Tim Herbst’s Hidden Tax Increase

A look at First Selectman Tim Herbst’s proposed 2017-2018 budget reveals something odd right off the bat, on the 26th page of this 462-page PDF, in a report on the revenue side of the budget.

It projects 2017-2018 revenue from the “Disposal Area”—the town’s trash transfer station—of $1.3 million, an increase of $1 million over revenue collected from the transfer station in the current fiscal year.

A $1 million increase in revenue in a single year sure stands out. You wonder what’s driving that huge projected increase. Well, the word from municipal-finance insiders is that the town is going to begin collecting a fee from trash haulers for garbage collected from Trumbull residents. Right now those haulers only have to pay a fee for trash collected in Easton and Monroe, which also use the transfer station.

But wait. If trash haulers have to pay a fee for using the town transfer station, it is a 100 percent certainty that they’ll pass that fee on to their customers in Trumbull.
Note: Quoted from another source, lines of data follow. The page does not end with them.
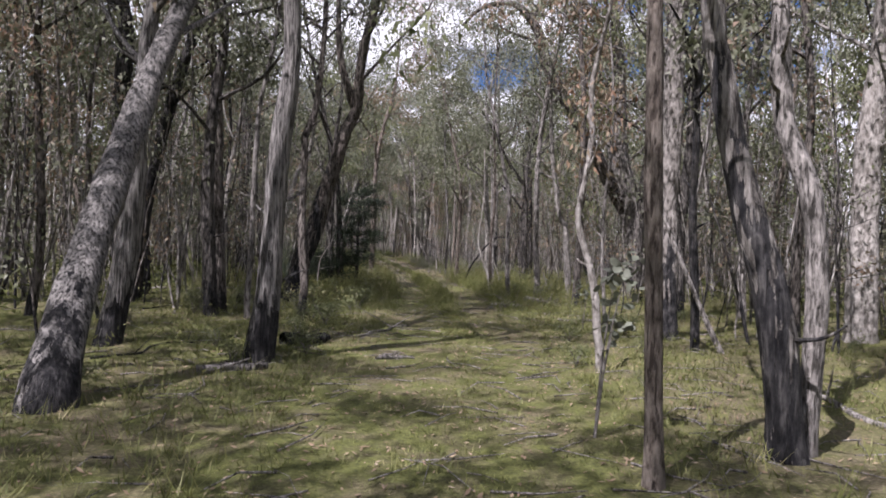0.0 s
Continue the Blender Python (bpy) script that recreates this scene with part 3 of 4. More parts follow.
gum("dark", -9.03, 31.30, 0.131, 0.098, 11, ((0.02, 0.01, 0.95), (0.06, 0.03, 3.09), (0.03, 0.02, 5.36), (0.04, 0.02, 7.01),))
gum("grey", -11.91, 29.61, 0.132, 0.099, 10, ((0.03, 0.03, 1.60), (0.17, 0.13, 3.73), (0.26, 0.20, 5.43),))
gum("grey", 2.12, 21.73, 0.074, 0.057, 12, ((-0.07, 0.01, 1.04), (-0.10, 0.02, 2.20), (-0.08, 0.02, 3.14), (-0.26, 0.06, 3.92),))
gum("grey", 3.05, 21.88, 0.092, 0.071, 12, ((-0.05, 0.02, 0.91), (-0.11, 0.03, 1.68), (-0.13, 0.04, 2.83), (-0.15, 0.05, 4.10),))
gum("pale", 4.25, 22.99, 0.107, 0.074, 11, ((-0.04, 0.02, 0.81), (-0.14, 0.06, 1.90), (-0.20, 0.08, 2.41), (-0.42, 0.17, 2.86), (-0.52, 0.21, 3.74), (-0.65, 0.27, 4.49),))
gum("dark", 4.13, 35.90, 0.129, 0.102, 11, ((0.00, -0.00, 3.22), (0.05, -0.01, 6.71), (0.10, -0.02, 8.26),))
gum("white", 1.68, 23.97, 0.038, 0.014, 0, ((-0.09, 0.03, 0.62), (-0.17, 0.05, 0.85), (-0.31, 0.10, 1.16), (-0.36, 0.11, 1.37), (-0.44, 0.14, 1.62), (-0.45, 0.14, 1.85), (-0.41, 0.14, 2.3), (-0.36, 0.14, 2.8), (-0.3, 0.14, 3.7), (-0.36, 0.16, 5.0),))
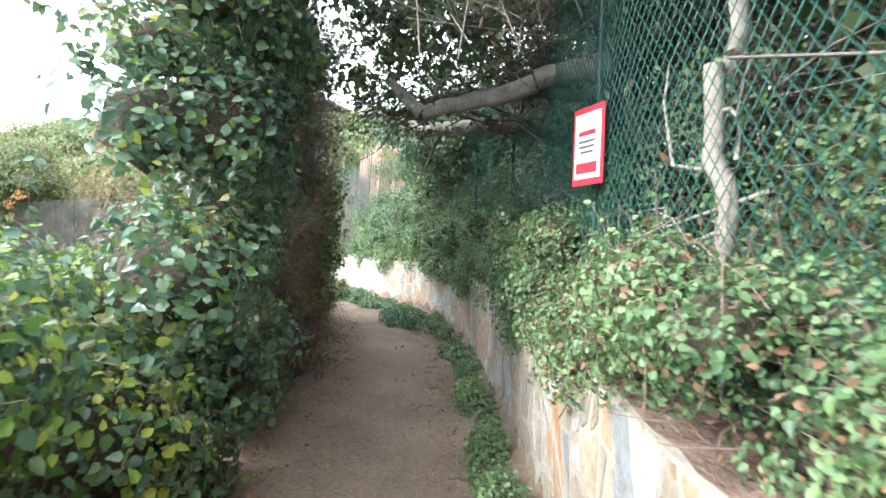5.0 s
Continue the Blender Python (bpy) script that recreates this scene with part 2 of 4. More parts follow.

Presto! A hidden tax increase on the people of Trumbull, which raises Tim Herbst’s proposed 1.9 percent tax hike about another point—to about 2.5 percent. And this fee is a duplicitous tax. For one, it means the first selectman isn’t leveling with the people of the town. He’s falsely representing the tax increase as lower than it really is. Second, it’s locked in in perpetuity. Even if Grand List growth and other factors result in tax fluctuations, this fee is forever—there’s very little chance it will go away in subsequent years. Third, it’s just one more fee in a fee-fatigued town. We have fire-district fees, sewer fees, sports-participation fees, building and zoning permit fees.

What’s it all mean? Well, $1 million in new revenue means that haulers have to divvy that amount up among the households in Trumbull that get their trash hauled away—as opposed to taking it to the transfer station themselves. If 10,000 households in town use carting services, then that $1 million means an additional $100 per year per household. Or, about an additional $8 per month. Naturally, if there are fewer households to split the money among, the per-household rate will be higher. Or people who self-dispose of their trash will start paying their own tipping fee.

For folks on a fixed income, $8 per month isn’t nothing. The least Tim Herbst could do is level with our residents.